FIG.03 — RECURSIVE TRANSACTION EXPLOIT
// OPEN INVITATION
The program is deployed. The weights are on-chain. The math checks out. Now we want to see what happens when multiple users run inference simultaneously on mainnet. How does the network handle it? What breaks first — the scheduler, the write locks, or the validators?
This isn't about breaking things for the sake of it. It's about understanding the real limits of on-chain computation. Every blockchain claims infinite scalability. Let's test that.
SCENARIO 1
Single User Inference
One wallet runs a full sentence generation. Observe how 191 transactions per token interact with the block scheduler and priority fee market.
SCENARIO 2
Concurrent Users
Multiple wallets generate simultaneously. Each user has independent state accounts, but they all compete for block space. The write-lock contention becomes the bottleneck.
SCENARIO 3
The Nash Equilibrium
What's the game-theoretic equilibrium? If inference costs ~0.001 SOL/token but consumes 3 blocks of compute, how does the priority fee market respond? At what point does it become economically irrational to continue?

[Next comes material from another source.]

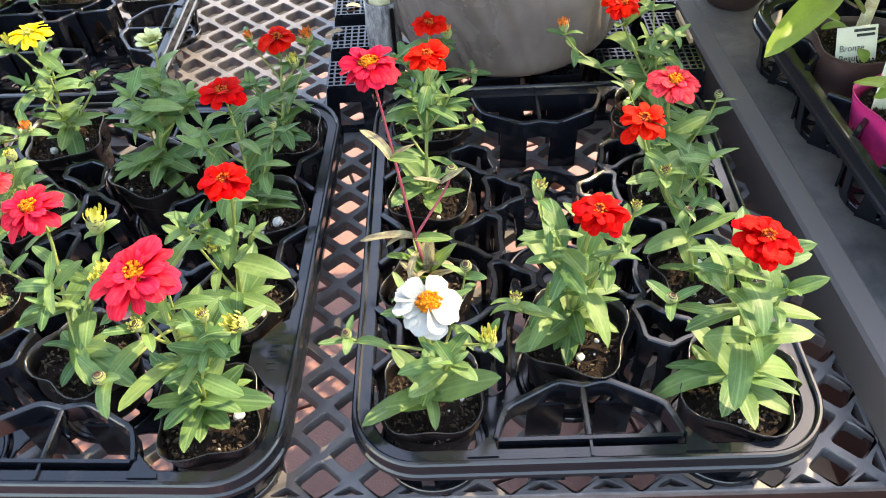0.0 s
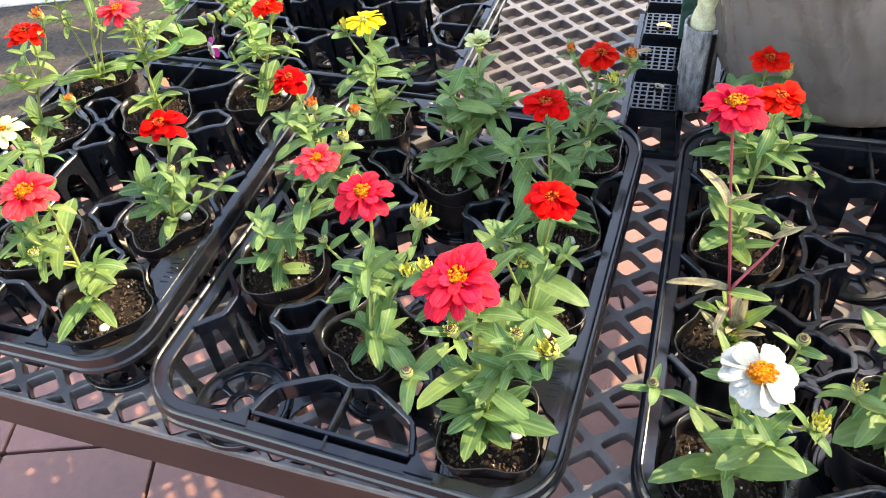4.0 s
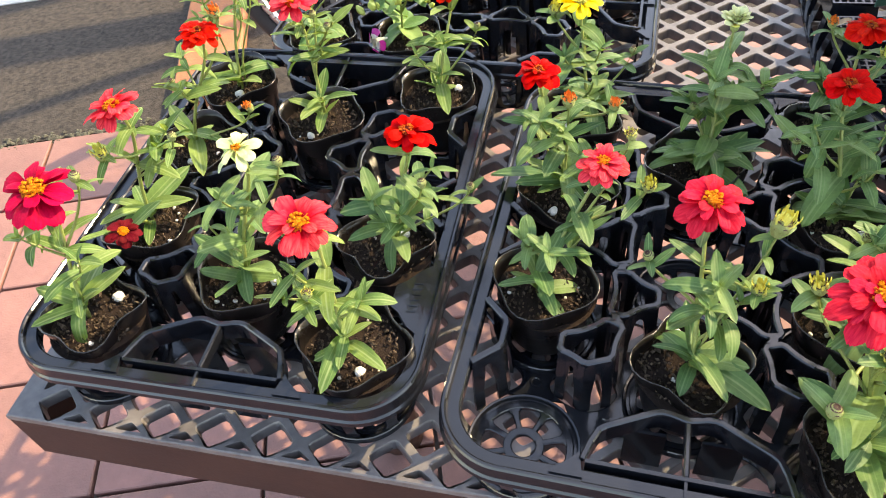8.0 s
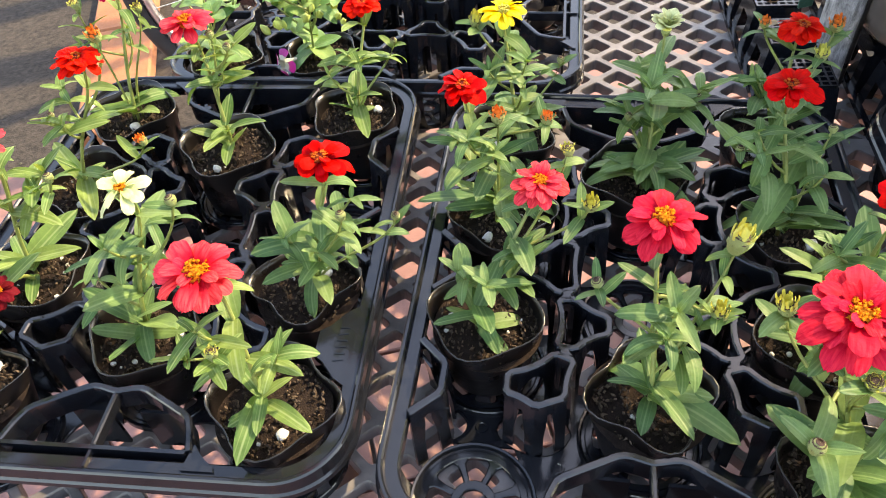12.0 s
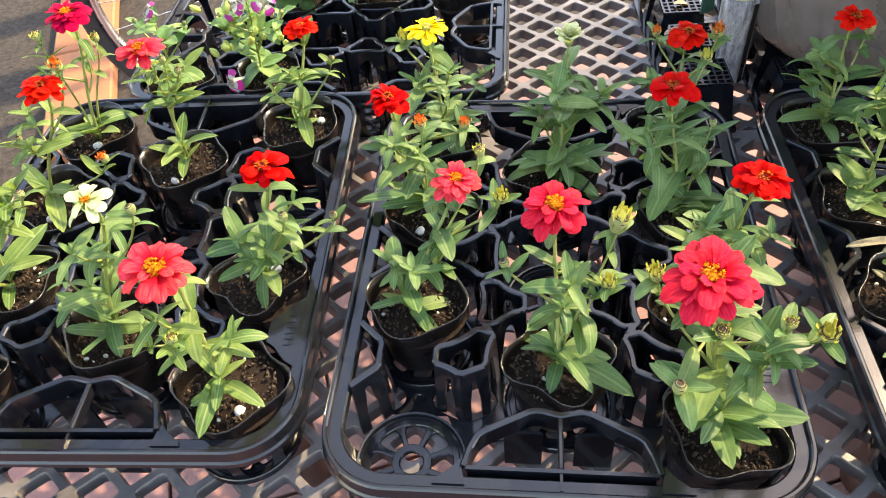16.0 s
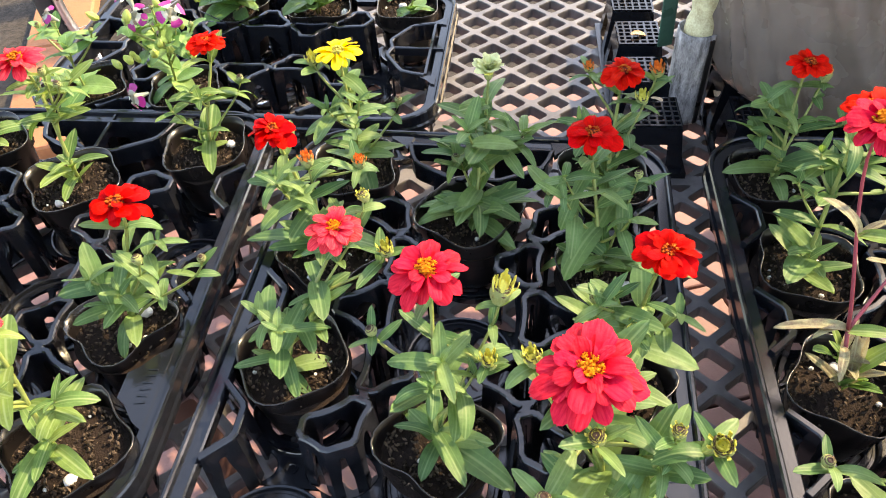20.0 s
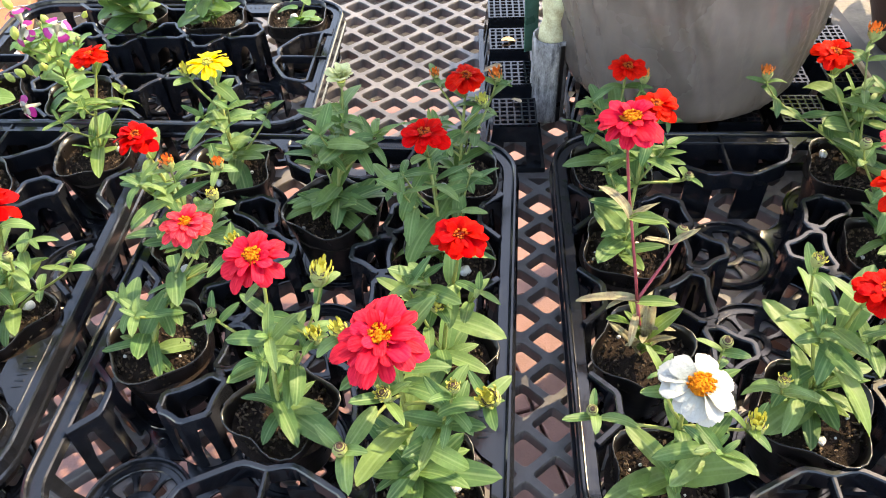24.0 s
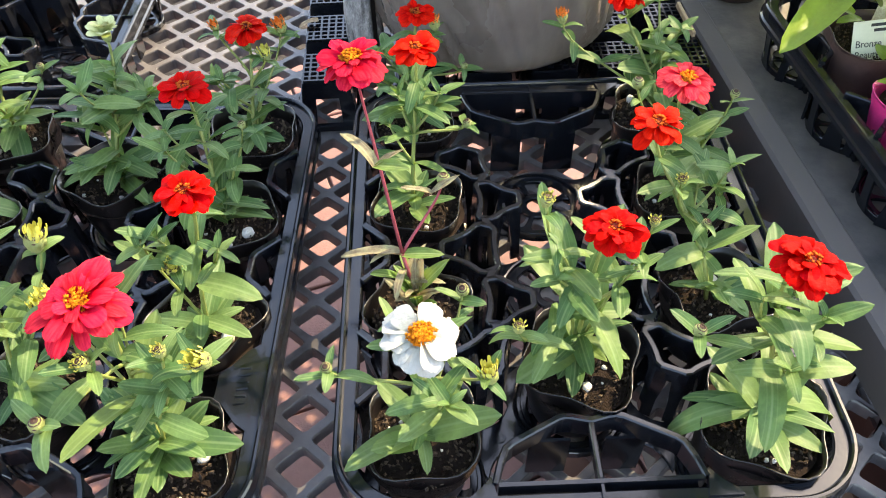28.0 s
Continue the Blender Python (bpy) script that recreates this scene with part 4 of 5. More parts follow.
def add_flower(parent, at, n, radius, colour, style, rng):
    m = Matrix.Translation(at) @ aim((n[0], 0.13 * n[1], n[2] + 0.1)) @ pose(0, 0, 0, 0, 0, rng.uniform(0, 360)) @ Matrix.Scale(radius * {"double": 0.76, "semi": 0.83, "loose": 0.88}.get(style, 0.94), 4)
    dark = colour in ("red", "orange") and style != "single"
    eye = "dark" if dark else "lemon" if colour == "yellow" or style == "cup" else "small" if colour == "cream" else "dome" if colour == "white" else "open"
    fl = part("flower", EYES[eye], None, parent, m=m)
    part("calyx", CALYX, None, fl)
    layers = {"single": ((10, -4, 0, 1.0), (6, 6, 0.04, 0.92), (3, -14, -0.04, 0.98)), "semi": ((11, -4, -0.01, 1.02), (9, 7, 0.04, 0.90), (6, 20, 0.07, 0.64)),
              "loose": ((9, -3, 0, 1.02), (8, 10, 0.05, 0.90), (4, 28, 0.09, 0.62)), "star": ((9, -2, 0, 1.0), (5, 14, 0.05, 0.74)), "cup": ((12, 42, 0, 1.0), (10, 58, 0.05, 0.95), (7, 74, 0.08, 0.9)),
              "double": ((12, -4, -0.02, 1.06), (11, 5, 0.02, 0.96), (9, 15, 0.06, 0.78), (6, 28, 0.08, 0.56))}[style]
    for li, (cnt, elev, z, ln) in enumerate(layers):
        for k in range(cnt):
            az = 360 * (k + 0.5 * (li % 2)) / cnt + rng.uniform(-7, 7)
            l = ln * rng.uniform(0.80, 1.12)
            part("petal", PETALS[colour][rng.randrange(5)], None, fl,
                 m=pose(0, 0, z, 0, 0, az) @ pose(0.04, 0, 0, rng.uniform(-28, 28), -elev + rng.uniform(-13, 12), 0) @ Matrix.Diagonal((l, l * rng.uniform(0.92, 1.22) * {"single": 1.18, "star": 1.08, "loose": 1.08}.get(style, 1) * {"red": 1.22, "orange": 1.22, "pink": 1.14, "coral": 1.14, "faded": 1.16, "white": 1.24, "cream": 1.05}.get(colour, 1), l, 1)))
    return fl


def bez(a, b, c, d, t):
    return a * (1 - t) ** 3 + b * 3 * t * (1 - t) ** 2 + c * 3 * t * t * (1 - t) + d * t ** 3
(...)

// FOR THE TECHNICALLY CURIOUS
The biggest challenge wasn't deploying the model — it was fitting each operation within Solana's 1.4 million compute unit limit per transaction. A single 64x64 matrix multiplication in f32 costs ~700,000 CU in BPF bytecode. Each transformer layer requires Q, K, V, and O projections plus a 4x-wide FFN — that's 8 matrix multiplications per layer, per position.
We split each layer into 15 separate instructions: LN1, Q_PROJ, K_PROJ, ATTN, V_O_PROJ, LN2, and 4 FFN chunks (UP_A, UP_B, DOWN_A, DOWN_B) plus GELU activation. For a 4-token prompt through 8 layers, that's 480 transactions just for the prefill phase.
// Per-token instruction breakdown
EMBED → 1 tx // token embedding lookup
LAYER x8 → 128 tx // 16 instructions per layer
OUTPUT_LN → 1 tx // final layer norm
COPY_HIDDEN → 1 tx // prepare for argmax
ARGMAX → 64 tx // 4 workers x 16 sub-chunks
MERGE → 1 tx // find best token
TOTAL: ~191 transactions per generated token
The quantization story is equally wild. INT8 quantization was too lossy for a 64-dimension model — cosine similarity between INT8 and f32 hidden states degraded to 0.287 by layer 8. We ended up with a hybrid approach: f16 embeddings, f32 transformer weights, and INT8 only for the output projection (lm_head). The model produces output that matches the HuggingFace reference token-for-token.
PER-USER STATE
141 KB
Each wallet gets its own state account with KV cache for context. Fully independent — your inference doesn't touch anyone else's.
RENT DEPOSIT
~1.01 SOL
Refundable when you close your session. The state account stores hidden states, KV cache across all 8 layers, and worker accounts.
CONTEXT LENGTH
32 TOKENS
Per-layer KV cache supports up to 32 positions. The model remembers your full conversation context for multi-turn generation.
> READY TO STRESS TEST?_
Everything — the Solana program, the model conversion scripts, the generation client, the multi-user architecture — is available for anyone to deploy, test, and push to mainnet.
// MAINNET LAUNCH FUNDLIVE
VERIFY ON-CHAIN →89VB5UmvopuCFmp5Mf8YPX28fGvvqn79afCgouQuPyhY
// DISCLAIMER
Honest disclaimer: I have no idea if this actually works on mainnet. It probably shouldn't. We're talking about running a neural network on a blockchain — that's not what blockchains are for. If it works, incredible. If it doesn't, thank you for participating in the experiment. This is not financial advice. The token exists solely to fund deployment costs. No promises, no guarantees, no refunds. Just vibes, math, and an unreasonable number of transactions.